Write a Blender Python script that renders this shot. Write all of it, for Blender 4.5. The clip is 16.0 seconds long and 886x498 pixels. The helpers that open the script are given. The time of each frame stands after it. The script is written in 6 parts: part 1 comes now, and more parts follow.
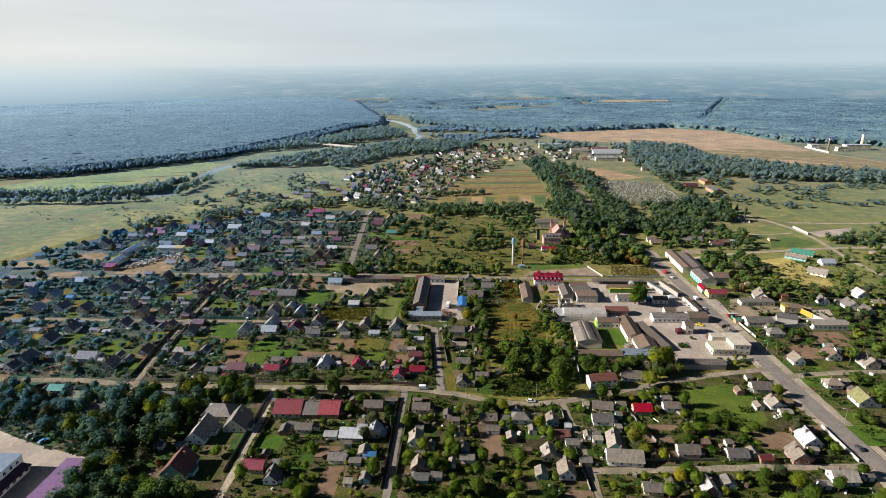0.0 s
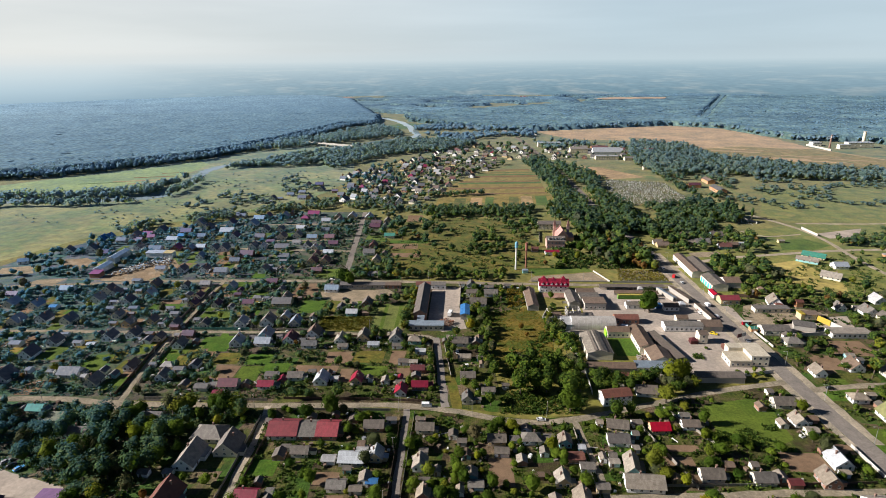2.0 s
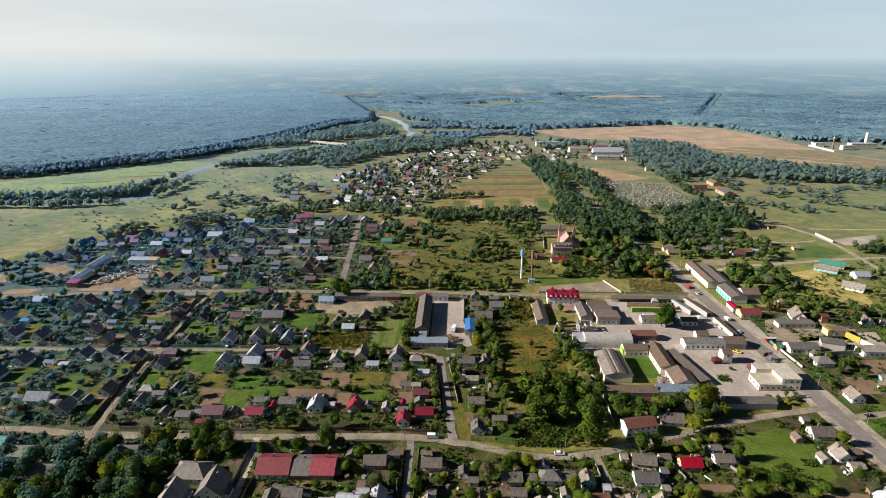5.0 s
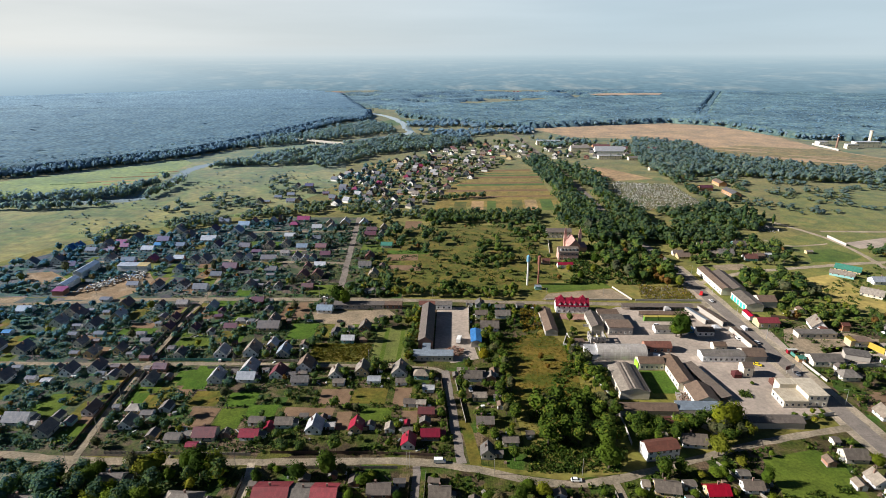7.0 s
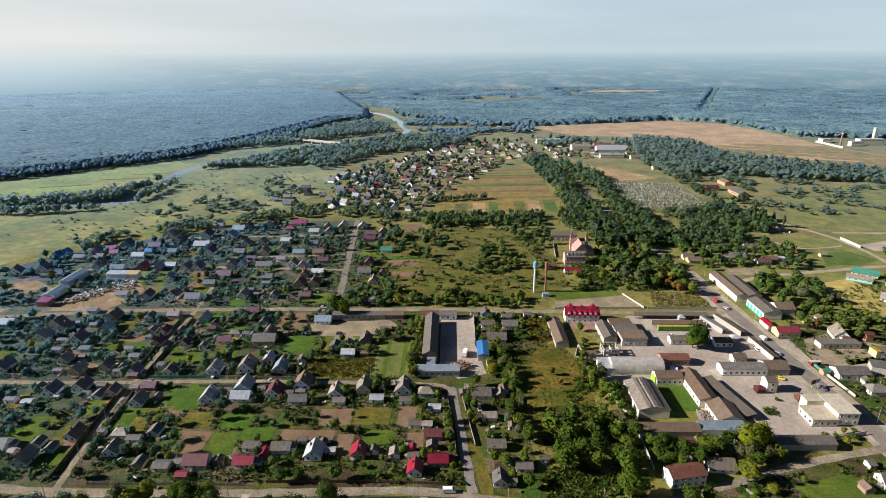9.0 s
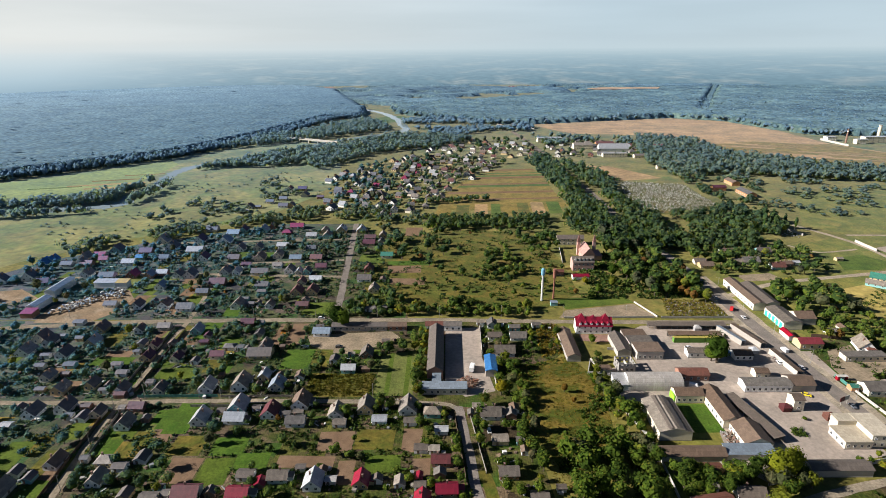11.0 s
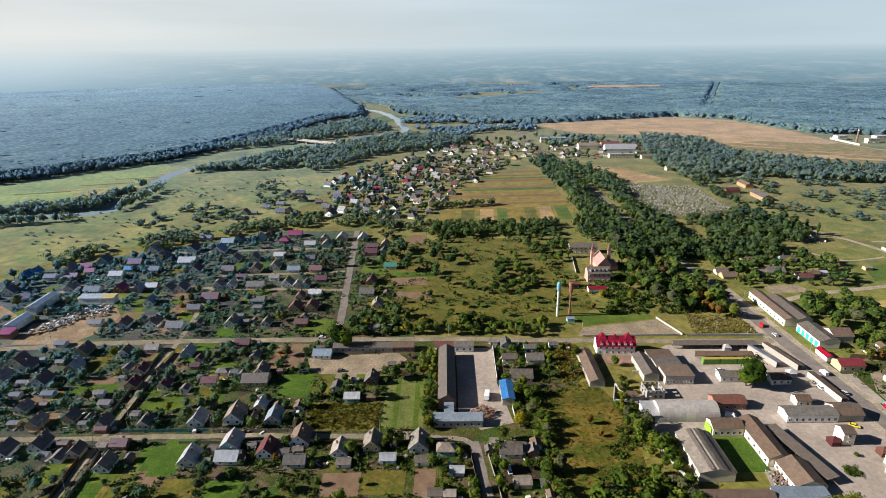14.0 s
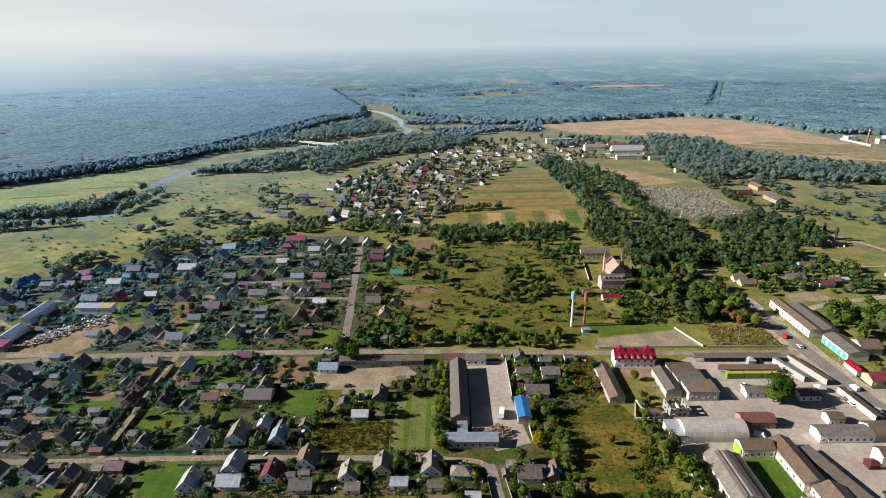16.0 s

──────────

__EXERCISE INSTRUCTIONS__. Without the pictures, print the whole listing exactly as given.

__RESULT BELOW__.
Write a Blender Python script that renders this shot. Write all of it, for Blender 4.5. The clip is 16.0 seconds long and 886x498 pixels. The helpers that open the script are given. The time of each frame stands after it. The script is written in 6 parts: part 1 comes now, and more parts follow.
0.0 s
2.0 s
5.0 s
7.0 s
9.0 s
11.0 s
14.0 s
16.0 s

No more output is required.